The post Vitalik Buterin Charts a Future for Ethereum, Addressing Node Centralization with Stateless Revolution appeared first on Coinpedia Fintech News
Ethereum is facing a big issue. Too many of its computer servers, known as nodes, are run by a few big companies. This goes against the idea of decentralization that blockchain aims for. Vitalik Buterin, Ethereum’s co-founder, recently took center stage at Korea Blockchain Week to address this issue.
The Issue: Too Many Eggs in One Basket
Right now, big service providers like Amazon host more than 5900 of Ethereum’s nodes. This is risky because if Amazon has a problem, Ethereum could too. Buterin says it’s crucial to make it easier and cheaper for regular people to run these nodes.
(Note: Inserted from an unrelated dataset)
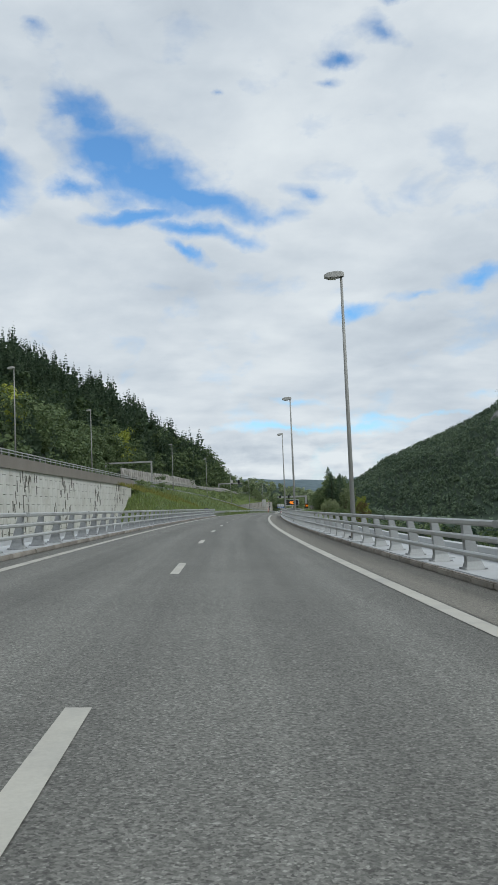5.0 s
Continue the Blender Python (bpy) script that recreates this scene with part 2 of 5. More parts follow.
def leaf_material(name, dark, light, rough=0.6, through=0.36, clump=0.9):
    """Leaves: varied greens, partly letting light through."""
    m = bpy.data.materials.new(name)
    m.use_nodes = True
    t = m.node_tree
    b = t.nodes["Principled BSDF"]
    out = t.nodes["Material Output"]
    tc = t.nodes.new("ShaderNodeTexCoord")
    geo = t.nodes.new("ShaderNodeNewGeometry")
    n1 = nd(t, "ShaderNodeTexNoise", Scale=0.06, Detail=4.0, Roughness=0.6)
    n2 = nd(t, "ShaderNodeTexNoise", Scale=clump, Detail=3.0, Roughness=0.6)
    for n in (n1, n2):
        t.links.new(geo.outputs["Position"], n.inputs[0])
    oi = t.nodes.new("ShaderNodeObjectInfo")
    s = mathn(t, "ADD", mathn(t, "ADD", mathn(t, "MULTIPLY", n1.outputs[0], 0.40), mathn(t, "MULTIPLY", n2.outputs[0], 0.80)), mathn(t, "MULTIPLY", mathn(t, "SUBTRACT", geo.outputs["Random Per Island"], 0.75), 0.38))
    s = mathn(t, "ADD", s, mathn(t, "MULTIPLY", mathn(t, "SUBTRACT", oi.outputs["Random"], 0.5), 0.25))
    col = ramp(t, s, [(0.25, dark), (0.75, light)])
    t.links.new(col, b.inputs["Base Color"])
    b.inputs["Roughness"].default_value = rough
    b.inputs["Specular IOR Level"].default_value = 0.3
    tr = t.nodes.new("ShaderNodeBsdfTranslucent")
    t.links.new(col, tr.inputs[0])
    mx = nd(t, "ShaderNodeMixShader", Fac=through)
    t.links.new(b.outputs[0], mx.inputs[1])
    t.links.new(tr.outputs[0], mx.inputs[2])
    t.links.new(mx.outputs[0], out.inputs[0])
    return m


def emitter(name, colour, strength):
    m = bpy.data.materials.new(name)
    m.use_nodes = True
    b = m.node_tree.nodes["Principled BSDF"]
    b.inputs["Base Color"].default_value = (*[c * 0.5 for c in colour], 1)
    b.inputs["Emission Color"].default_value = (*colour, 1)
    b.inputs["Emission Strength"].default_value = strength
    return m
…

Stateless Clients: The Linchpin of Decentralization
Buterin introduced what could be a game-changing concept: statelessness. As it stands, running an Ethereum node demands hundreds of gigabytes of data storage. Stateless clients propose to upend this by radically reducing the resource requirements. This shift would not only encourage individual participation but could also fortify Ethereum against centralization risks.
A Glimpse into ‘The Verge’ and ‘The Purge’
Buterin is known for his long-view approach, and he did not disappoint. Unveiling stages with names straight out of a sci-fi novel—“The Verge” and “The Purge”—he described how statelessness will be incrementally introduced into Ethereum’s ecosystem. While this solution is not imminent, its phased rollout demonstrates a commitment to thoroughness and rigor. But he warns it could take years, maybe even decades, to solve this completely.
Buterin was quick to clarify that tackling node centralization is just one piece of a larger puzzle. He stressed the need for improved documentation, simplified staking procedures, and robust security mechanisms—all aimed at creating a more inclusive and resilient network.
Scalability: The Ever-Present Challenge
As if confronting centralization weren’t enough, Buterin reiterated that scalability remains Ethereum’s most pressing issue. He cited zero-knowledge (ZK) rollups, a technology designed to move computations off-chain, as a pivotal element in resolving Ethereum’s throughput bottlenecks.
To round off a week of compelling developments, Buterin also made some notable transfers of Ether and Maker tokens. These financial maneuvers have stirred speculation, adding yet another layer to the complex narrative surrounding Ethereum’s future.
While immediate solutions may be elusive, the groundwork laid at Korea Blockchain Week reflects a depth of understanding and a commitment to long-term viability. Ethereum, it appears, is positioning itself not as a mere participant but as a leader in the decentralization revolution.